£300m CSA system fails 'majority' of applicants

A £300 million computer system for the Child Support Agency (CSA), which was intended to speed up cash payments to thousands of single parents, has managed to get cash to less than 4% of applicants.

While the figures are disputed, only a tiny fraction of almost 153,000 people making maintenance applications are actually thought to be receiving payments.

According to government information released by the Liberal Democrats, the struggling computer system, which delayed the government’s reforms by 18 months, continues to malfunction and has left CSA staff to use calculators in an attempt to manually work out the complex assessment formulae.

According to government information obtained by the Lib Dems, since March 2003 of the 152,564 applications received, but only 1 in 3 (53,068) of them has been processed, or ‘cleared’. Worse still, of the cases that have been processed, only 1 in 10 (5,625) has actually resulted in maintenance payments being made.

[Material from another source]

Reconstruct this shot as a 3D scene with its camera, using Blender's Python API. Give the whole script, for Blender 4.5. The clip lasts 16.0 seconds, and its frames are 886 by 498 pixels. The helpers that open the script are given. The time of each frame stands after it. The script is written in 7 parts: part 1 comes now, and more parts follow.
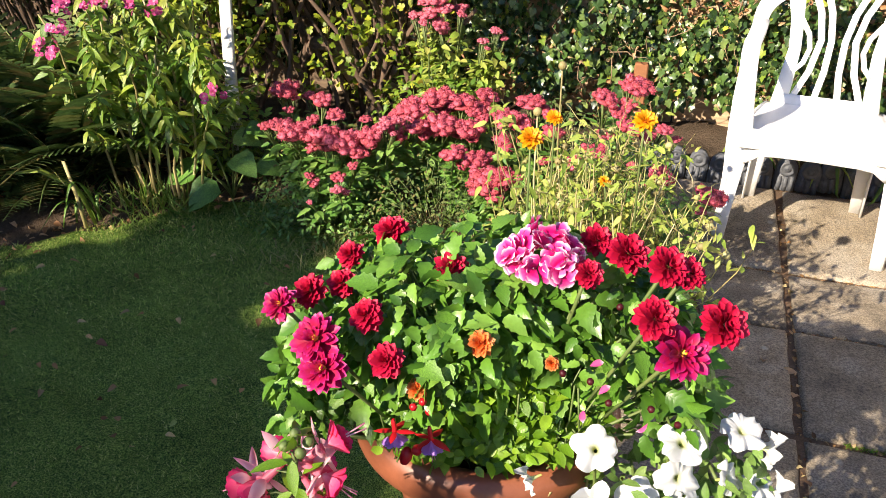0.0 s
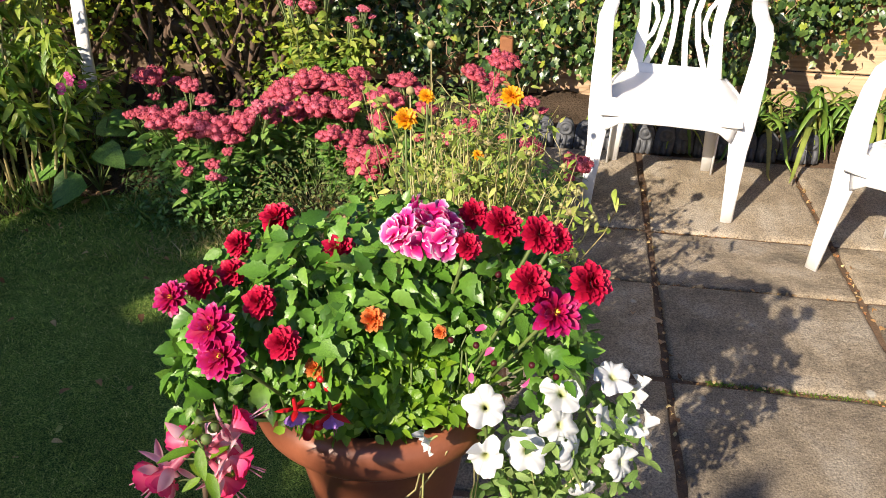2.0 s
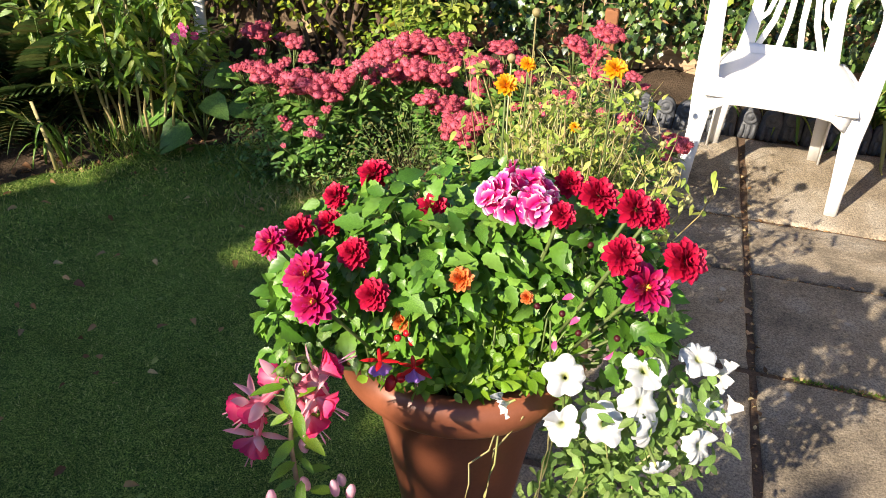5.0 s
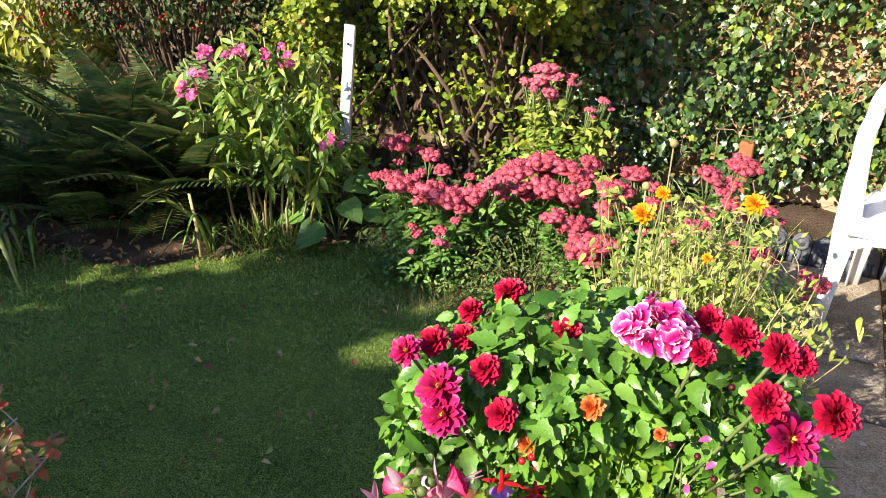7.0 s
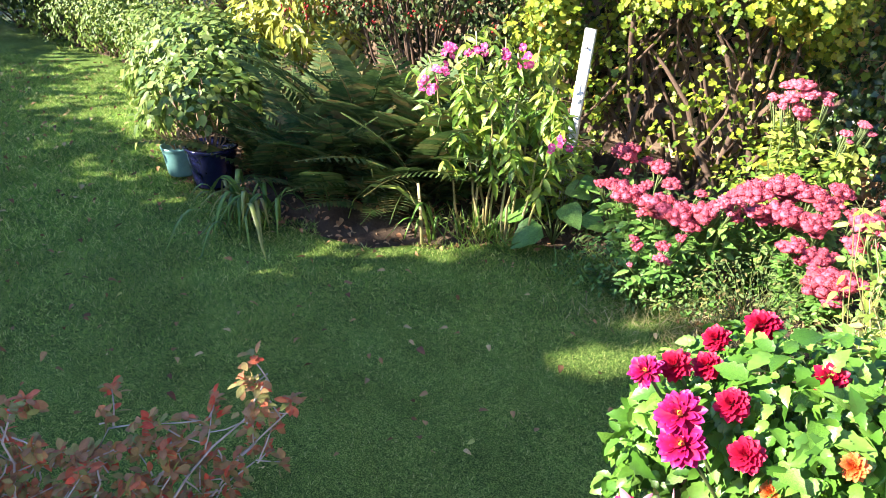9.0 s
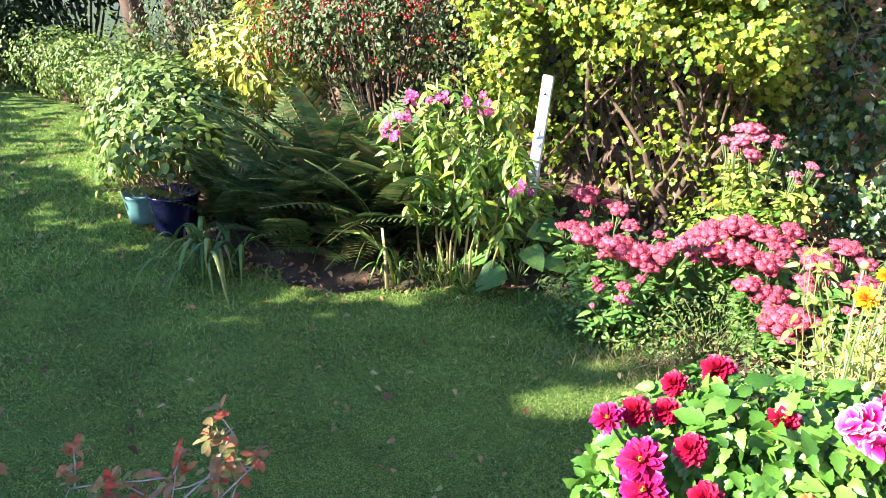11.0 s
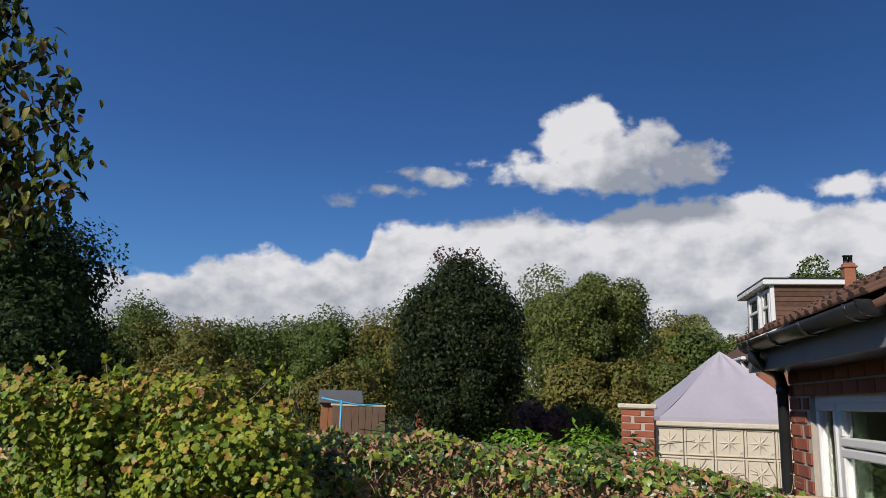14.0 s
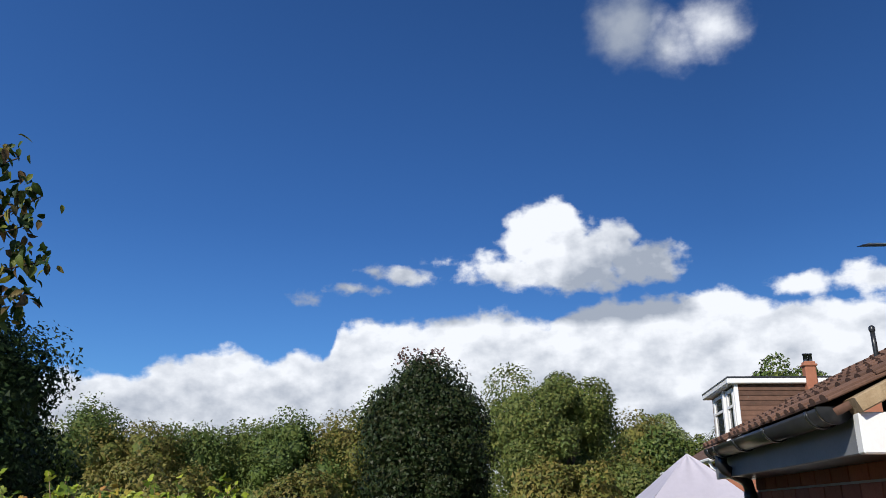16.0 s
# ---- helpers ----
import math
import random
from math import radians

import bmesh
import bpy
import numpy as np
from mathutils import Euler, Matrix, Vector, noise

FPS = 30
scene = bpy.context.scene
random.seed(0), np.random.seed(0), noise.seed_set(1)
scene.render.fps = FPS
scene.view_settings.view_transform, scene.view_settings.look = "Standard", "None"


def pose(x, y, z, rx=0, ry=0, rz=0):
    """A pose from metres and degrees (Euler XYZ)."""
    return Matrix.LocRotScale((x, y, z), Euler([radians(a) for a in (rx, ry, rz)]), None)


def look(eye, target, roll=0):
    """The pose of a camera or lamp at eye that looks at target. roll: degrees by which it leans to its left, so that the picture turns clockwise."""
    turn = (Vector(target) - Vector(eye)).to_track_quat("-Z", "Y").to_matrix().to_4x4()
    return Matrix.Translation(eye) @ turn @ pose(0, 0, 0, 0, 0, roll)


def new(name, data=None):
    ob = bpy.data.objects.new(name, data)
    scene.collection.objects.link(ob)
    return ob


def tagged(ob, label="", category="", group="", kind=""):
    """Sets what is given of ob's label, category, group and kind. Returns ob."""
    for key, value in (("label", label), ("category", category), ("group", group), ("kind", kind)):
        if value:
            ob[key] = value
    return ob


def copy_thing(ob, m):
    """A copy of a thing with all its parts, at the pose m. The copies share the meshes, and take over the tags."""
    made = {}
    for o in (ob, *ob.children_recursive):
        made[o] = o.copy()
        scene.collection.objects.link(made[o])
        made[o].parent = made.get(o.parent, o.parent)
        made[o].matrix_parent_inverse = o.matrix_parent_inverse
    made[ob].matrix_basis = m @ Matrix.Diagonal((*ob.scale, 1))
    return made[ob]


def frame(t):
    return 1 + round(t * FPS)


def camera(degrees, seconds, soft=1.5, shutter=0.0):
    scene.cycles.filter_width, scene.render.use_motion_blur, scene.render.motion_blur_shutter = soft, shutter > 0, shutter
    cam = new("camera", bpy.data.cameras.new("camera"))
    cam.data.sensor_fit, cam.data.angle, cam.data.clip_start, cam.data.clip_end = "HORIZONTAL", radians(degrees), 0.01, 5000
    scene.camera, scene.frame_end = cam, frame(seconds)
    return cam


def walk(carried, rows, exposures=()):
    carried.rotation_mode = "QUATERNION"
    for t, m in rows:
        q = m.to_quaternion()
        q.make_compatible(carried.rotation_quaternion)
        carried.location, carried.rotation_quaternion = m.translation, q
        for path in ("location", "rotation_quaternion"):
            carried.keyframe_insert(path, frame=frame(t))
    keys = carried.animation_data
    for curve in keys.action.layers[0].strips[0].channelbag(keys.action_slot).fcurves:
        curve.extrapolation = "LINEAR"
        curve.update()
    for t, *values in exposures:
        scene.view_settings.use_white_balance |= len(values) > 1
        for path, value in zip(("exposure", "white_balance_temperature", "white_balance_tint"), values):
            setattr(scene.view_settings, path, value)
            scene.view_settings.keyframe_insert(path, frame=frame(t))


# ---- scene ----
cam = camera(60.8, 16.0, 0.6)
METRES, EYE, TILT, LEAN, TURN = 1.0, 1.5, -25.0, 0.0, 0.0
PATH = [
    (0, (0.124, 0.213, 1.267), (0.014, 1.96, 0.3), -0.6),
    (0.5, (0.153, 0.232, 1.273), (0.042, 2.003, 0.35), 0.3),
    (1, (0.133, 0.205, 1.287), (0.235, 1.995, 0.402), -0.3),
    (1.5, (0.122, 0.18, 1.294), (0.296, 1.908, 0.303), -1.3),
    (2, (0.12, 0.173, 1.295), (0.319, 1.879, 0.271), 0.5),
    (2.5, (0.113, 0.168, 1.297), (0.325, 1.857, 0.247), 1.3),
    (3, (0.106, 0.167, 1.293), (0.282, 1.831, 0.198), 1.1),
    (3.2, (0.104, 0.165, 1.292), (0.26, 1.82, 0.18), 0.9),
    (5.3, (0.108, 0.16, 1.29), (0.058, 1.844, 0.212), 1.3),
    (5.5, (0.106, 0.157, 1.294), (0.035, 1.858, 0.244), 1.4),
    (6, (0.103, 0.149, 1.303), (-0.019, 1.892, 0.329), 1.9),
    (6.5, (0.091, 0.154, 1.304), (-0.105, 1.933, 0.411), 2.0),
    (7, (0.075, 0.149, 1.308), (-0.252, 1.933, 0.464), 1.6),
    (7.5, (0.049, 0.138, 1.313), (-0.474, 1.873, 0.467), 1.4),
    (8, (0.025, 0.131, 1.316), (-0.653, 1.803, 0.453), 1.4),
    (8.5, (0.011, 0.135, 1.31), (-0.804, 1.743, 0.443), 1.4),
    (11, (0.018, 0.123, 1.336), (-0.737, 1.814, 0.58), 1.6),
    (11.5, (0.025, 0.128, 1.355), (-0.673, 1.874, 0.675), 1.7),
    (12, (0.043, 0.139, 1.389), (-0.481, 2.016, 0.941), 1.7),
    (12.5, (0.078, 0.157, 1.425), (-0.176, 2.135, 1.273), 1.6),
    (13, (0.113, 0.186, 1.473), (0.077, 2.185, 1.493), 2.4),
    (13.5, (0.129, 0.185, 1.52), (0.242, 2.173, 1.716), 2.5),
    (14, (0.141, 0.186, 1.569), (0.391, 2.13, 1.967), 1.7),
    (14.5, (0.144, 0.18, 1.592), (0.433, 2.089, 2.115), 0.9),
    (15, (0.154, 0.178, 1.612), (0.479, 2.056, 2.218), 0.7),
    (15.5, (0.154, 0.177, 1.612), (0.484, 2.039, 2.262), 0.9),
    (16, (0.149, 0.179, 1.61), (0.474, 2.042, 2.261), 0.9),
]
EXPOSURES = [(0, 1.13, 7400, 11), (3, 0.7, 7200, 12), (5.5, 1.17, 7350, 10), (7, 1.3, 7000, 11), (8.5, 2.15, 6700, 11), (11, 2.2, 6300, 12), (11.6, 1.9, 6200, 13), (12, 1.6, 6300, 15), (12.5, 1.2, 6700, 14), (13, 0.65, 6800, 12), (13.5, 0.1, 6700, 11), (14, -0.25, 6600, 11), (14.5, -0.25, 6500, 10), (15, -0.25, 6400, 10), (16, 0.12, 6350, 9)]
walk(cam, [(t, look(eye, target, roll)) for t, eye, target, roll in PATH], EXPOSURES)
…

The figures also revealed that nearly 1 in 5 (17%) of the assessments were found to be incorrect. Figures on compliance, in particular those who are not paying what they should be, cannot be calculated because of "technical issues".

Liberal Democrat Shadow Work and Pensions Secretary, Steve Webb, said: "Children are the real losers because of the CSA’s failure to collect and enforce maintenance payments. They are missing out on the cash entitled to them because of government bungling.

"It is scandalous that this multi-million pound computer system is so completely unreliable that CSA staff are having to get pocket calculators out simply to keep the backlog down. Hard-up lone parents will rightly ask where their cash is. Taxpayers will rightly question why huge sums of public money have been wasted."

The Department for Work and Pensions refuted the claim as statistical abuse, claiming that, as around two out of five cases were considered to be closed, a much higher proportion of payments were actually being processed and made correctly.